### RECORD EXTRACTS ###

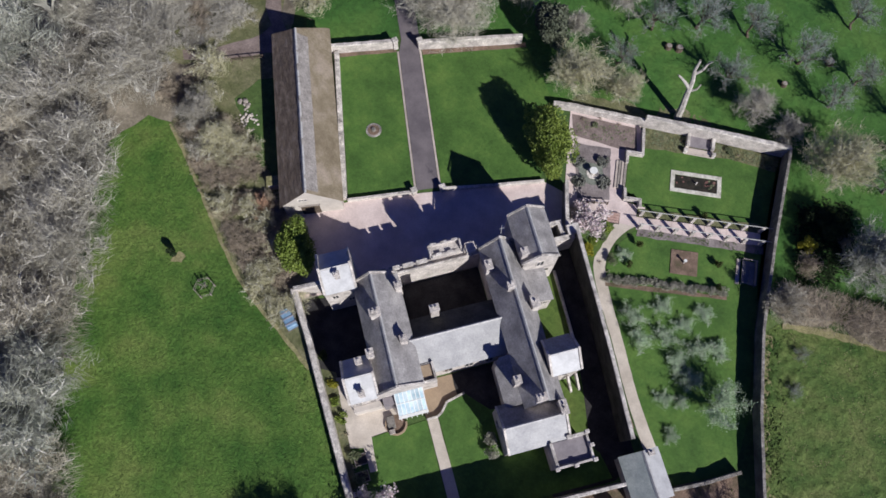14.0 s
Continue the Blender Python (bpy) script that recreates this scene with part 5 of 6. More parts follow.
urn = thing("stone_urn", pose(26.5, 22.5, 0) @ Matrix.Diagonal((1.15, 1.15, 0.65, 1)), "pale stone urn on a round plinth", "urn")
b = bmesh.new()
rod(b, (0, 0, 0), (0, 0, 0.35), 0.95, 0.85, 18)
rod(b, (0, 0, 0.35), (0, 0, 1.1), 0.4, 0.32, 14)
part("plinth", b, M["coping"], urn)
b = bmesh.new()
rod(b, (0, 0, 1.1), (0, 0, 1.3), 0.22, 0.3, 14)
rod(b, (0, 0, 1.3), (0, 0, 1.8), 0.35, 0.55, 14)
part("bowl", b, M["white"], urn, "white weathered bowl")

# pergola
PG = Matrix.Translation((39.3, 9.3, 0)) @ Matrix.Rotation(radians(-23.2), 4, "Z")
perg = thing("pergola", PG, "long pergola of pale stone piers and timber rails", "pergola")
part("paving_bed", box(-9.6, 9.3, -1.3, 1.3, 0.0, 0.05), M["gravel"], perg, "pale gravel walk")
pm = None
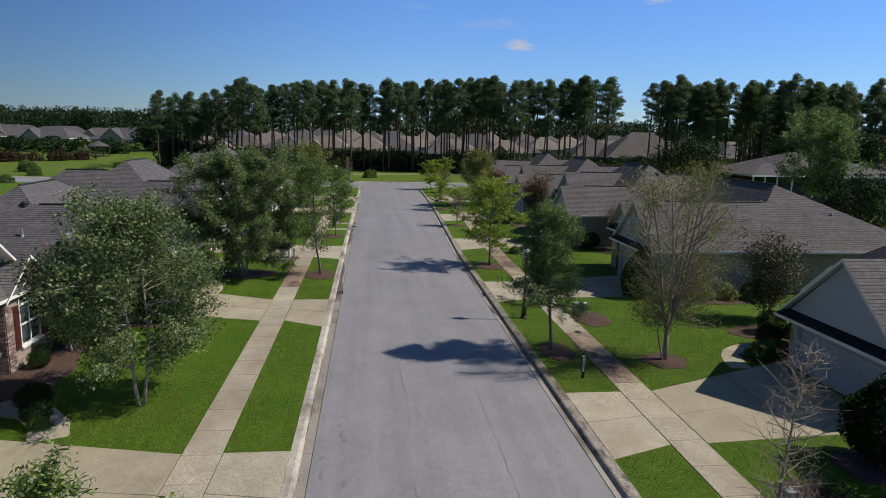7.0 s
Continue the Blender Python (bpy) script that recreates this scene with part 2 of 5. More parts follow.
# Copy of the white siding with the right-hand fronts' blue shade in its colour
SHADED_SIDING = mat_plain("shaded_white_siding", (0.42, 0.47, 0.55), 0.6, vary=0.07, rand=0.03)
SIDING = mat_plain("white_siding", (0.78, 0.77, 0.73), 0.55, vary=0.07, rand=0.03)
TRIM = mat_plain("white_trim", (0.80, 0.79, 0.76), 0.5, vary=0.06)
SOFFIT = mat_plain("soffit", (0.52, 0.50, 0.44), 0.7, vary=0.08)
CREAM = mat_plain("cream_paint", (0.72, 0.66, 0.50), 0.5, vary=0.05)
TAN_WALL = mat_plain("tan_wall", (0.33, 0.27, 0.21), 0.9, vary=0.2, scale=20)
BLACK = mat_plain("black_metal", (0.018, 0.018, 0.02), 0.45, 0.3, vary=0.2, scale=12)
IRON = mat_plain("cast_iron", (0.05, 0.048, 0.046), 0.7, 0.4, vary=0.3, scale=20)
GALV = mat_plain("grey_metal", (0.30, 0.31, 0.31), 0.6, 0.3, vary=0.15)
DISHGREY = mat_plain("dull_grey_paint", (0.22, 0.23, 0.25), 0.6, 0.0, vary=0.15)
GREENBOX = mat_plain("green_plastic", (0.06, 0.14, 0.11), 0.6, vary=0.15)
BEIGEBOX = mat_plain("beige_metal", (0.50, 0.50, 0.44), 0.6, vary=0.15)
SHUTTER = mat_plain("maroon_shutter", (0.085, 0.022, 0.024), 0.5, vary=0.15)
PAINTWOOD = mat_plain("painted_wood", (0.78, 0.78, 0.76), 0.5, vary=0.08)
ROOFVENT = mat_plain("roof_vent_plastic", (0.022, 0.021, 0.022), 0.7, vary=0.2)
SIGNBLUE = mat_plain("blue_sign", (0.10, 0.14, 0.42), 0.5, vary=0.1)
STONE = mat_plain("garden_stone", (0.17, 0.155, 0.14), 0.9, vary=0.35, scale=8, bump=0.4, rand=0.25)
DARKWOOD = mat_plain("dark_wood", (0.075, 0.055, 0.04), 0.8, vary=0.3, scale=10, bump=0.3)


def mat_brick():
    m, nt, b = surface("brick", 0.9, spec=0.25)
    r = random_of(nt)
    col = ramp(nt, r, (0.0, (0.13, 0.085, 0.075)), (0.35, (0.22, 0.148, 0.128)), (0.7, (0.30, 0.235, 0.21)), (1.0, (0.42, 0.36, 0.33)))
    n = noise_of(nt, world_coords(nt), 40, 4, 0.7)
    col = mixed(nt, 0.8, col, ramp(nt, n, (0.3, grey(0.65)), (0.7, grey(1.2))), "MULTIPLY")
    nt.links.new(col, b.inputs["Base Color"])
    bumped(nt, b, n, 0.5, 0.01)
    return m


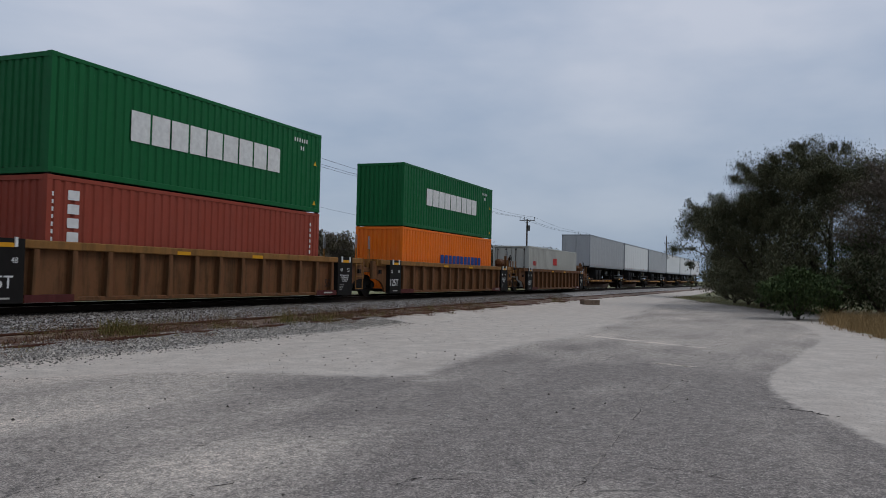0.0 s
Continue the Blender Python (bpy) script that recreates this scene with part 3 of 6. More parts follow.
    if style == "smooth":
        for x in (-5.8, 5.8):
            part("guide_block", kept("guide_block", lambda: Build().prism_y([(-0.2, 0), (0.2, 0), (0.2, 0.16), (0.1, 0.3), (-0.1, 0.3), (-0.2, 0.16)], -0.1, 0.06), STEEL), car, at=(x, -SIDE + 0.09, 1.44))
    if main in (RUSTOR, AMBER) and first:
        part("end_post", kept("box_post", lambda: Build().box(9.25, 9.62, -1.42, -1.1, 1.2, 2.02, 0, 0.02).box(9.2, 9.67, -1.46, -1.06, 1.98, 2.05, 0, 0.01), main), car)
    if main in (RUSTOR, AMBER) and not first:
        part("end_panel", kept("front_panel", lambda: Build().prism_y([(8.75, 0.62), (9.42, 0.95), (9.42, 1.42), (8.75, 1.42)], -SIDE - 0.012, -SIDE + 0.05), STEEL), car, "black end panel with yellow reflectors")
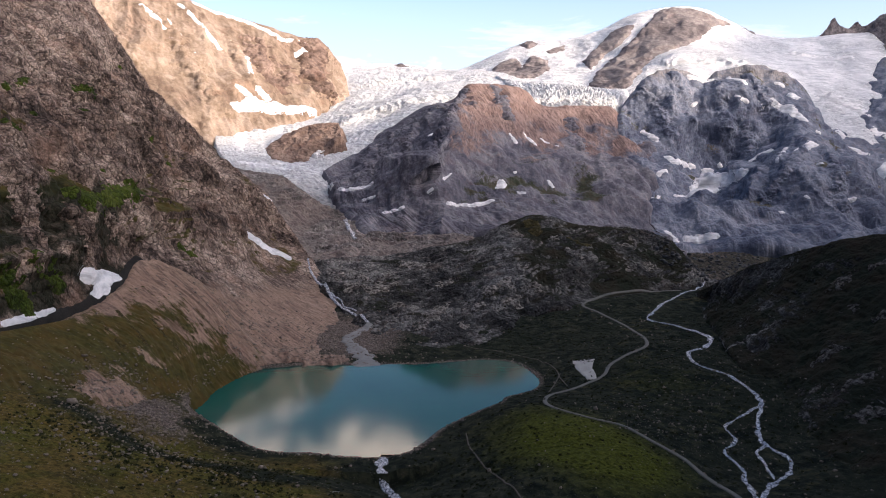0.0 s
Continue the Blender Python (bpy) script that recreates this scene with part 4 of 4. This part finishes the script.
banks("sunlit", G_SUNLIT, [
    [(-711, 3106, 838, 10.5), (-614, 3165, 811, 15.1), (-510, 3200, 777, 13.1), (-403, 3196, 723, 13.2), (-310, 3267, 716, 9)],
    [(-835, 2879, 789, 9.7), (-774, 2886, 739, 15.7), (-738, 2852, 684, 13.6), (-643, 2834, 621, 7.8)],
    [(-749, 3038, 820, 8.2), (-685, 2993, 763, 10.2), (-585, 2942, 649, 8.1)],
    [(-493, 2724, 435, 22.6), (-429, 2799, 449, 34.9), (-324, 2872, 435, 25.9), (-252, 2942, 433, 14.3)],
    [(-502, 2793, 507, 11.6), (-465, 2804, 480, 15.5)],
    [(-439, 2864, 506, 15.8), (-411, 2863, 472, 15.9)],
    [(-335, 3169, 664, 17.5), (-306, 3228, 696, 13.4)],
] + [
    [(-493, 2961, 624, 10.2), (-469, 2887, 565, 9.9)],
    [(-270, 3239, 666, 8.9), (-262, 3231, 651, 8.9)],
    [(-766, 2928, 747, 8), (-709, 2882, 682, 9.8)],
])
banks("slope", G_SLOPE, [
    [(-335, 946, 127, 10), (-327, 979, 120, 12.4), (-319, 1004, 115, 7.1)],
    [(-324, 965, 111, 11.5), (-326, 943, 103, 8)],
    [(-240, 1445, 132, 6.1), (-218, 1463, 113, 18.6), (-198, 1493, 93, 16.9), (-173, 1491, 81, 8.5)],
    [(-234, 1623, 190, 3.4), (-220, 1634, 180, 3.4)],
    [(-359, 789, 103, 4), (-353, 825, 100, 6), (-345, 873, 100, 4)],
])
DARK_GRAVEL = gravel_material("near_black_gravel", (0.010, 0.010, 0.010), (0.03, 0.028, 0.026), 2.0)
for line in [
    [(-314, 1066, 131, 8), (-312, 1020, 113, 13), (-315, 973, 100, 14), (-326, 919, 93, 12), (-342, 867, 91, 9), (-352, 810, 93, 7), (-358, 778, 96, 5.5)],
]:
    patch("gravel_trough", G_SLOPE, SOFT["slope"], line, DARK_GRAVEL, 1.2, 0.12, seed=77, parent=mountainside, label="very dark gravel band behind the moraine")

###

• _DIRECTIVE_: Transcribe all entries above exactly. Drop the pictures.

• _TASK OUTPUT_:
14.0 s
Continue the Blender Python (bpy) script that recreates this scene with part 5 of 6. More parts follow.
urn = thing("stone_urn", pose(26.5, 22.5, 0) @ Matrix.Diagonal((1.15, 1.15, 0.65, 1)), "pale stone urn on a round plinth", "urn")
b = bmesh.new()
rod(b, (0, 0, 0), (0, 0, 0.35), 0.95, 0.85, 18)
rod(b, (0, 0, 0.35), (0, 0, 1.1), 0.4, 0.32, 14)
part("plinth", b, M["coping"], urn)
b = bmesh.new()
rod(b, (0, 0, 1.1), (0, 0, 1.3), 0.22, 0.3, 14)
rod(b, (0, 0, 1.3), (0, 0, 1.8), 0.35, 0.55, 14)
part("bowl", b, M["white"], urn, "white weathered bowl")

# pergola
PG = Matrix.Translation((39.3, 9.3, 0)) @ Matrix.Rotation(radians(-23.2), 4, "Z")
perg = thing("pergola", PG, "long pergola of pale stone piers and timber rails", "pergola")
part("paving_bed", box(-9.6, 9.3, -1.3, 1.3, 0.0, 0.05), M["gravel"], perg, "pale gravel walk")
pm = None
7.0 s
Continue the Blender Python (bpy) script that recreates this scene with part 2 of 5. More parts follow.
# Copy of the white siding with the right-hand fronts' blue shade in its colour
SHADED_SIDING = mat_plain("shaded_white_siding", (0.42, 0.47, 0.55), 0.6, vary=0.07, rand=0.03)
SIDING = mat_plain("white_siding", (0.78, 0.77, 0.73), 0.55, vary=0.07, rand=0.03)
TRIM = mat_plain("white_trim", (0.80, 0.79, 0.76), 0.5, vary=0.06)
SOFFIT = mat_plain("soffit", (0.52, 0.50, 0.44), 0.7, vary=0.08)
CREAM = mat_plain("cream_paint", (0.72, 0.66, 0.50), 0.5, vary=0.05)
TAN_WALL = mat_plain("tan_wall", (0.33, 0.27, 0.21), 0.9, vary=0.2, scale=20)
BLACK = mat_plain("black_metal", (0.018, 0.018, 0.02), 0.45, 0.3, vary=0.2, scale=12)
IRON = mat_plain("cast_iron", (0.05, 0.048, 0.046), 0.7, 0.4, vary=0.3, scale=20)
GALV = mat_plain("grey_metal", (0.30, 0.31, 0.31), 0.6, 0.3, vary=0.15)
DISHGREY = mat_plain("dull_grey_paint", (0.22, 0.23, 0.25), 0.6, 0.0, vary=0.15)
GREENBOX = mat_plain("green_plastic", (0.06, 0.14, 0.11), 0.6, vary=0.15)
BEIGEBOX = mat_plain("beige_metal", (0.50, 0.50, 0.44), 0.6, vary=0.15)
SHUTTER = mat_plain("maroon_shutter", (0.085, 0.022, 0.024), 0.5, vary=0.15)
PAINTWOOD = mat_plain("painted_wood", (0.78, 0.78, 0.76), 0.5, vary=0.08)
ROOFVENT = mat_plain("roof_vent_plastic", (0.022, 0.021, 0.022), 0.7, vary=0.2)
SIGNBLUE = mat_plain("blue_sign", (0.10, 0.14, 0.42), 0.5, vary=0.1)
STONE = mat_plain("garden_stone", (0.17, 0.155, 0.14), 0.9, vary=0.35, scale=8, bump=0.4, rand=0.25)
DARKWOOD = mat_plain("dark_wood", (0.075, 0.055, 0.04), 0.8, vary=0.3, scale=10, bump=0.3)


def mat_brick():
    m, nt, b = surface("brick", 0.9, spec=0.25)
    r = random_of(nt)
    col = ramp(nt, r, (0.0, (0.13, 0.085, 0.075)), (0.35, (0.22, 0.148, 0.128)), (0.7, (0.30, 0.235, 0.21)), (1.0, (0.42, 0.36, 0.33)))
    n = noise_of(nt, world_coords(nt), 40, 4, 0.7)
    col = mixed(nt, 0.8, col, ramp(nt, n, (0.3, grey(0.65)), (0.7, grey(1.2))), "MULTIPLY")
    nt.links.new(col, b.inputs["Base Color"])
    bumped(nt, b, n, 0.5, 0.01)
    return m


0.0 s
Continue the Blender Python (bpy) script that recreates this scene with part 3 of 6. More parts follow.
    if style == "smooth":
        for x in (-5.8, 5.8):
            part("guide_block", kept("guide_block", lambda: Build().prism_y([(-0.2, 0), (0.2, 0), (0.2, 0.16), (0.1, 0.3), (-0.1, 0.3), (-0.2, 0.16)], -0.1, 0.06), STEEL), car, at=(x, -SIDE + 0.09, 1.44))
    if main in (RUSTOR, AMBER) and first:
        part("end_post", kept("box_post", lambda: Build().box(9.25, 9.62, -1.42, -1.1, 1.2, 2.02, 0, 0.02).box(9.2, 9.67, -1.46, -1.06, 1.98, 2.05, 0, 0.01), main), car)
    if main in (RUSTOR, AMBER) and not first:
        part("end_panel", kept("front_panel", lambda: Build().prism_y([(8.75, 0.62), (9.42, 0.95), (9.42, 1.42), (8.75, 1.42)], -SIDE - 0.012, -SIDE + 0.05), STEEL), car, "black end panel with yellow reflectors")
0.0 s
Continue the Blender Python (bpy) script that recreates this scene with part 4 of 4. This part finishes the script.
banks("sunlit", G_SUNLIT, [
    [(-711, 3106, 838, 10.5), (-614, 3165, 811, 15.1), (-510, 3200, 777, 13.1), (-403, 3196, 723, 13.2), (-310, 3267, 716, 9)],
    [(-835, 2879, 789, 9.7), (-774, 2886, 739, 15.7), (-738, 2852, 684, 13.6), (-643, 2834, 621, 7.8)],
    [(-749, 3038, 820, 8.2), (-685, 2993, 763, 10.2), (-585, 2942, 649, 8.1)],
    [(-493, 2724, 435, 22.6), (-429, 2799, 449, 34.9), (-324, 2872, 435, 25.9), (-252, 2942, 433, 14.3)],
    [(-502, 2793, 507, 11.6), (-465, 2804, 480, 15.5)],
    [(-439, 2864, 506, 15.8), (-411, 2863, 472, 15.9)],
    [(-335, 3169, 664, 17.5), (-306, 3228, 696, 13.4)],
] + [
    [(-493, 2961, 624, 10.2), (-469, 2887, 565, 9.9)],
    [(-270, 3239, 666, 8.9), (-262, 3231, 651, 8.9)],
    [(-766, 2928, 747, 8), (-709, 2882, 682, 9.8)],
])
banks("slope", G_SLOPE, [
    [(-335, 946, 127, 10), (-327, 979, 120, 12.4), (-319, 1004, 115, 7.1)],
    [(-324, 965, 111, 11.5), (-326, 943, 103, 8)],
    [(-240, 1445, 132, 6.1), (-218, 1463, 113, 18.6), (-198, 1493, 93, 16.9), (-173, 1491, 81, 8.5)],
    [(-234, 1623, 190, 3.4), (-220, 1634, 180, 3.4)],
    [(-359, 789, 103, 4), (-353, 825, 100, 6), (-345, 873, 100, 4)],
])
DARK_GRAVEL = gravel_material("near_black_gravel", (0.010, 0.010, 0.010), (0.03, 0.028, 0.026), 2.0)
for line in [
    [(-314, 1066, 131, 8), (-312, 1020, 113, 13), (-315, 973, 100, 14), (-326, 919, 93, 12), (-342, 867, 91, 9), (-352, 810, 93, 7), (-358, 778, 96, 5.5)],
]:
    patch("gravel_trough", G_SLOPE, SOFT["slope"], line, DARK_GRAVEL, 1.2, 0.12, seed=77, parent=mountainside, label="very dark gravel band behind the moraine")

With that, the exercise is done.